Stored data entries
* BEGIN *

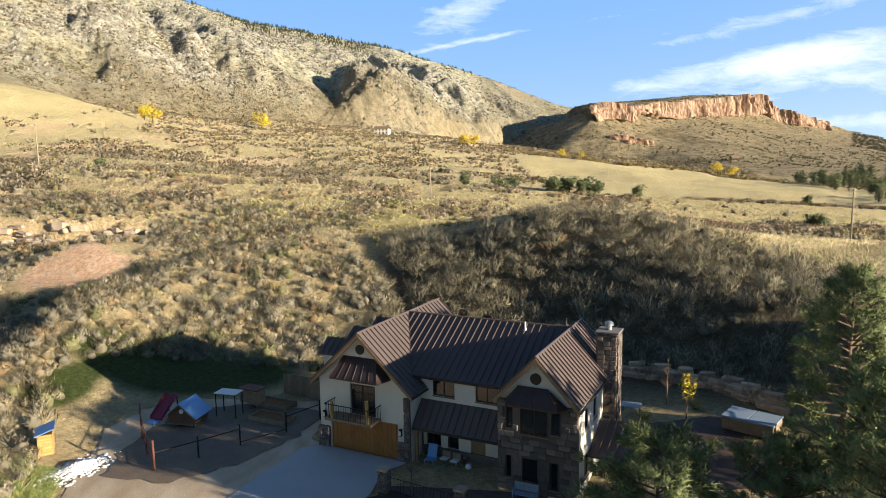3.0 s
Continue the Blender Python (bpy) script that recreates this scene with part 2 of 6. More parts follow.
def box(bm, x0, x1, y0, y1, z0, z1, bevel=0.0, m=None):
    r = bmesh.ops.create_cube(bm, size=1.0)
    vs = r["verts"]
    for v in vs:
        v.co = Vector(((x0 + x1) / 2 + v.co.x * (x1 - x0), (y0 + y1) / 2 + v.co.y * (y1 - y0), (z0 + z1) / 2 + v.co.z * (z1 - z0)))
    if bevel:
        es = list({e for v in vs for e in v.link_edges})
        bmesh.ops.bevel(bm, geom=es, offset=bevel, segments=1, affect="EDGES")
    if m is not None:
        bmesh.ops.transform(bm, matrix=m, verts=[v for v in bm.verts if v.is_valid] if len(bm.verts) <= 24 else vs)
    return bm


def box_part(name, material, parent, x0, x1, y0, y1, z0, z1, bevel=0.015, label=""):
    return part(name, box(bmesh.new(), x0, x1, y0, y1, z0, z1, bevel), material, parent, label)


def tube(bm, a, b, r0, r1=None, sides=8):
    a, b = Vector(a), Vector(b)
    r1 = r0 if r1 is None else r1
    m = Matrix.Translation((a + b) / 2) @ (b - a).to_track_quat("Z", "Y").to_matrix().to_4x4()
    bmesh.ops.create_cone(bm, cap_ends=True, segments=sides, radius1=r0, radius2=r1, depth=(b - a).length, matrix=m)
    return bm


def prism(bm, poly, way):
    """A closed solid: a polygon of 3D points and its copy moved by way."""
    way = Vector(way)
    a = [bm.verts.new(Vector(p)) for p in poly]
    b = [bm.verts.new(Vector(p) + way) for p in poly]
    bm.faces.new(a)
    bm.faces.new(b[::-1])
    k = len(a)
    for i in range(k):
        bm.faces.new((a[i], b[i], b[(i + 1) % k], a[(i + 1) % k]))
    bmesh.ops.recalc_face_normals(bm, faces=bm.faces)
    return bm


# ---- noise on arrays ----
def lattice(ix, iy, seed):
    h = (ix.astype(np.int64) * 374761393 + iy.astype(np.int64) * 668265263 + seed * 1442695041) & 0xFFFFFFFF
    h = ((h ^ (h >> 13)) * 1274126177) & 0xFFFFFFFF
    return ((h ^ (h >> 16)) & 0xFFFFFF) / float(0xFFFFFF)


def vnoise(x, y, seed=0):
    ix, iy = np.floor(x), np.floor(y)
    fx, fy = x - ix, y - iy
    fx, fy = fx * fx * fx * (fx * (fx * 6 - 15) + 10), fy * fy * fy * (fy * (fy * 6 - 15) + 10)
    a, b = lattice(ix, iy, seed), lattice(ix + 1, iy, seed)
    c, d = lattice(ix, iy + 1, seed), lattice(ix + 1, iy + 1, seed)
    return (a + (b - a) * fx) + ((c + (d - c) * fx) - (a + (b - a) * fx)) * fy


def fbm(x, y, octaves=4, seed=0, ridged=False):
    total, amp, norm = 0.0, 1.0, 0.0
    for k in range(octaves):
        v = vnoise(x * 2 ** k + 17.3 * k, y * 2 ** k - 9.1 * k, seed + k)
        v = 1 - np.abs(2 * v - 1) if ridged else v
        total, norm, amp = total + amp * v, norm + amp, amp * 0.5
    return total / norm


def step01(a, b, v):
    t = np.clip((v - a) / (b - a), 0, 1)
    return t * t * (3 - 2 * t)


# ---- the lie of the land ----
def plain(x, y):
    """The open slope: its height along x = 0 and its tilt to the right, by distance."""
    ys = (-200, 55, 70, 80, 100, 125, 150, 180, 230, 300, 500, 700, 1000)
    a = np.interp(y, ys, (3.0, 4.6, 6.3, 7.6, 9.2, 10.6, 11.0, 11.3, 12.3, 14.0, 27.0, 42.0, 48.0))
    b = np.interp(y, ys, (0.0, 0.0, 0.01, 0.01, -0.01, -0.07, -0.10, -0.10, -0.068, -0.075, -0.11, -0.15, -0.16))
    h = a + b * np.clip(x, -600, 400)
    low = -5.0 - np.clip((y - 600) / 400, 0, 1) * 6
    return np.where(h < low + 4, low + 4 * np.exp(np.minimum(0, (h - low - 4) / 4)), h)


def wall_line(x):
    return np.interp(x, (-4, -1.5, 2, 6, 9.5, 13, 17.5, 20.5, 23), (28.2, 26.9, 26.0, 25.2, 24.7, 23.9, 22.9, 22.2, 21.6))


def yard(x, y):
    h = 0.05 + 2.4 * step01(23, 41, y)
    d = y - wall_line(x)
    bed = step01(-0.1, 0.4, d) * (1 - step01(2, 11, d)) * np.interp(x, (-4.5, -2.5, 2, 12, 20, 22, 24), (0, 0.35, 0.7, 0.95, 0.95, 0.7, 0))
    h = h + 0.7 * bed + 0.55 * step01(-7, -15, x) * step01(21, 27, y) * step01(44, 34, y)
    h = h + 0.55 * step01(10, 14, x) * step01(38, 45, y) * (1 - step01(26, 32, x))
    return h - 0.7 * step01(18, 2, y) * step01(-60, 20, x)


def toe_line(x):
    return np.interp(x, (-60, -46, -38, -30, -22, -8, 8, 14, 18, 22, 26, 32, 45, 80), (34, 38, 43, 59, 61, 59, 57, 56.5, 50.5, 45, 38.5, 30, 20, 8))


def mound_edge(x):
    """Where the tall brush of the mound gives way to open grass."""
    return np.interp(x, (-16, -5, 10, 20, 30, 36, 45, 52, 70), (96, 98, 98.5, 95, 87, 80, 67, 60, 45))


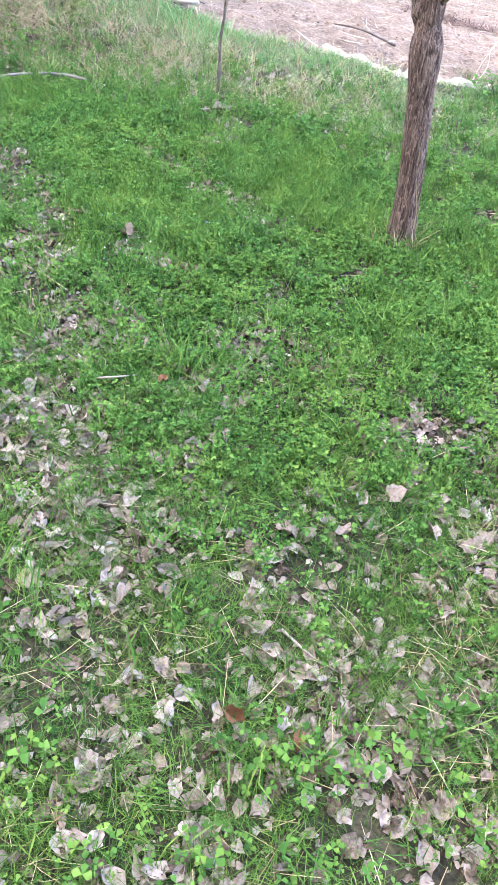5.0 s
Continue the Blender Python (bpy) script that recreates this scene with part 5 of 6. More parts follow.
# ---------------------------------------------------------------- lawn plants
def polyline_dist(x, y, line):
    best = np.full(x.shape, 9.0)
    for (ax, ay), (bx, by) in zip(line, line[1:]):
        dx, dy = bx - ax, by - ay
        t = np.clip(((x - ax) * dx + (y - ay) * dy) / (dx * dx + dy * dy), 0, 1)
        best = np.minimum(best, np.hypot(x - ax - t * dx, y - ay - t * dy))
    return best


PATCHES = [(-2.10, 1.48, 0.21), (-1.02, 2.05, 0.15), (-2.74, 1.27, 0.17), (-1.38, 3.12, 0.10), (-3.22, 3.40, 0.12), (-0.83, 2.65, 0.13), (-0.17, 2.12, 0.2), (-0.56, 2.39, 0.12),
           (-3.08, 1.95, 0.09), (-2.84, 1.84, 0.09), (-2.76, 2.62, 0.08), (-3.32, 4.72, 0.14), (-3.3, 3.64, 0.10), (-3.62, 2.95, 0.10), (-3.34, 2.84, 0.08), (-3.0, 2.67, 0.10),
           (-1.36, 1.27, 0.11), (-1.18, 0.85, 0.12), (-2.31, 1.17, 0.10), (-2.92, 1.32, 0.12), (-3.05, 1.3, 0.15), (-2.56, 2.5, 0.08)]


def litter_amount(x, y):
    """0 to 1: how much fallen leaf covers the ground."""
    wx, wy = x + wobble(x, y, 11.0, 0.05), y + wobble(y, x, 13.0, 0.05)
    a = np.clip(1.15 - polyline_dist(wx, wy, [(-1.0, 0.1), (-1.5, 0.15), (-2.05, 0.12), (-2.4, 0.5), (-2.75, 0.85), (-3.4, 1.65), (-3.7, 2.1), (-4.3, 2.5)]) / np.where(y < 0.75, 0.34, 0.20), 0, 1)
    b = np.clip(1.1 - polyline_dist(wx, wy, [(-1.3, 0.62), (-0.75, 1.15), (-0.45, 1.55), (0.1, 2.0)]) / 0.26, 0, 1) * 0.85
    c = np.clip(0.35 - y, 0, 1) * 1.2 * np.clip((y + 1.9 + lumps(x, y, 1.7) * 0.5) / 1.0, 0, 1)
    d = np.zeros_like(x)
    for px, py, r in PATCHES:
        d = np.maximum(d, np.clip(1.5 - np.hypot((wx - px) * 0.8, wy - py) / r, 0, 1))
    e = np.clip((1.75 - y) / 1.3, 0, 0.6) * np.clip(0.45 + 0.9 * lumps(x, y, 5.0) + 0.4 * lumps(x, y, 13.0), 0, 1)
    n = 0.9 + wobble(x, y, 17.0, 0.35) + wobble(x + 3, y, 31.0, 0.2)
    return np.clip(np.maximum(np.maximum(np.maximum(a, b), np.maximum(c, d)) * n, e), 0, 1)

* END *

## Short task
Start with the line that contains "5 of 6. More parts follow." and end with the line that contains "return best"; give those lines again exactly, and no others.

## Response
Continue the Blender Python (bpy) script that recreates this scene with part 5 of 6. More parts follow.
# ---------------------------------------------------------------- lawn plants
def polyline_dist(x, y, line):
    best = np.full(x.shape, 9.0)
    for (ax, ay), (bx, by) in zip(line, line[1:]):
        dx, dy = bx - ax, by - ay
        t = np.clip(((x - ax) * dx + (y - ay) * dy) / (dx * dx + dy * dy), 0, 1)
        best = np.minimum(best, np.hypot(x - ax - t * dx, y - ay - t * dy))
    return best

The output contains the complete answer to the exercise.